Flexible Data Access in a Cloud based on Freshness Requirements

Authors
Laura Cristiana Voicu, Heiko Schuldt, Yuri Breitbart, Hans-Jörg Schek
Type
In Proceedings
Date
2010/7
Appears in
Proceedings of the 3rd International Conference on Cloud Computing (IEEE CLOUD 2010)
Location
Miami, FL, USA
Publisher
IEEE
Abstract
Data clouds are newly emerging environments in which commercial providers manage large volumes of data with individual quality of service (QoS) guarantees per customer. These guarantees mainly include keeping several replicas of each data item in different distributed data centers for availability purposes. However, as the cost of maintaining several updateable replicas per data object is very high, cloud providers rather offer only a limited number of synchronously updated replicas (i.e., replicas that are always up-to-date) together with several read-only replicas that are updated in a lazy way and thus might hold stale data. QoS agreements may also include the maintenance of dedicated archives (copies of data which are frozen at some point in time).

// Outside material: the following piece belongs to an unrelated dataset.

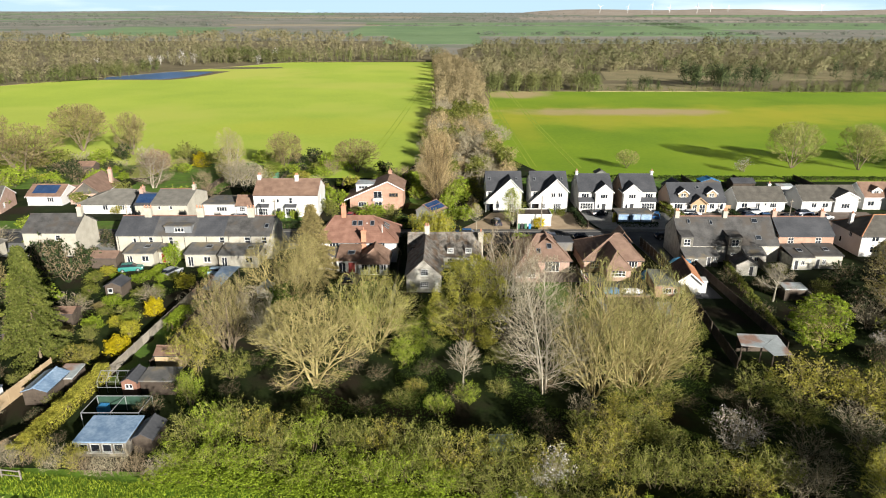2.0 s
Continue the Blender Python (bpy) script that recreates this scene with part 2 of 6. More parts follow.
    "twig_red": leaf("reddish_twigs", (0.246, 0.152, 0.091), (0.398, 0.257, 0.158), 2.0, 0.0, (0.5, 1.25)),
    "twig_tan": leaf("tan_twigs", (0.360, 0.275, 0.135), (0.560, 0.440, 0.240), 3.0, 0.25),
    "twig_dark": leaf("dark_olive_twigs", (0.208, 0.174, 0.073), (0.385, 0.317, 0.140), 3.0, 0.3),
    "leaf_bud": leaf("yellow_green_buds", (0.254, 0.254, 0.034), (0.461, 0.426, 0.070)),
    "leaf_spring": leaf("spring_leaves", (0.165, 0.248, 0.020), (0.352, 0.440, 0.039)),
    "leaf_olive": leaf("olive_leaves", (0.125, 0.150, 0.024), (0.245, 0.265, 0.050)),
    "leaf_dark": leaf("evergreen_leaves", (0.022, 0.040, 0.014), (0.050, 0.075, 0.022)),
    "leaf_conifer": leaf("conifer_needles", (0.090, 0.115, 0.022), (0.190, 0.205, 0.045), 1.5, 0.35, (0.7, 1.25)),
    "leaf_gold": leaf("golden_needles", (0.230, 0.195, 0.078), (0.400, 0.330, 0.140), 1.5, 0.35, (0.7, 1.25)),
    "leaf_yellow": leaf("yellow_flowers", (0.480, 0.400, 0.010), (0.720, 0.600, 0.020)),
    "leaf_blossom": leaf("white_blossom", (0.420, 0.400, 0.370), (0.660, 0.640, 0.600)),
    "leaf_willow": leaf("willow_leaves", (0.310, 0.300, 0.030), (0.500, 0.465, 0.050)),
    "leaf_ivy": leaf("ivy_and_bramble_leaves", (0.045, 0.085, 0.012), (0.120, 0.185, 0.026)),
    "leaf_crop": leaf("crop_leaves", (0.165, 0.225, 0.042), (0.440, 0.500, 0.150), 3),
    "leaf_wood": leaf("far_wood_twigs", (0.185, 0.185, 0.085), (0.350, 0.300, 0.175), 45, 0.35, (0.78, 1.18)),
    "leaf_wood_dark": leaf("far_ivy_wood", (0.104, 0.136, 0.040), (0.216, 0.216, 0.080), 30, 0.35, (0.7, 1.25)),
    "leaf_wood_olive": leaf("far_olive_wood", (0.135, 0.145, 0.062), (0.270, 0.242, 0.130), 45, 0.35, (0.78, 1.18)),
    "leaf_pine": leaf("far_pines", (0.050, 0.075, 0.030), (0.110, 0.135, 0.050), 14, 0.35),
    "leaf_hedgerow": leaf("hedgerow_twigs", (0.250, 0.205, 0.105), (0.440, 0.360, 0.200), 30, 0.35, (0.75, 1.2)),
    # Far tree belts and mixed land carry haze as a greyer base colour.
    "leaf_hazed_belt": leaf("hazed_belt_twigs", (0.130, 0.150, 0.120), (0.200, 0.215, 0.170), 60, 0.30, (0.85, 1.15)),
    "far_land": surface("hazed_mixed_land", (0.200, 0.205, 0.165), (0.330, 0.300, 0.259), 240, 0.95, 0, fine=6, third=(0.170, 0.215, 0.140), third_size=0.004),
}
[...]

Stale data allow cloud providers to offer a variety of read operations with different semantics, e.g., read the most recent data, read data not older than / not younger than some timestamp t, or read data produced between t1 and t2, or read data exactly as of t. These read operations can be supported by a read-only site using a stale replica. In this paper we present our approach to cloud data management, based on a recent protocol for data grids. We discuss in detail how the refresh of individual replicas is provided in a completely distributed way. Finally, we present the results of a performance evaluation in a data cloud setting.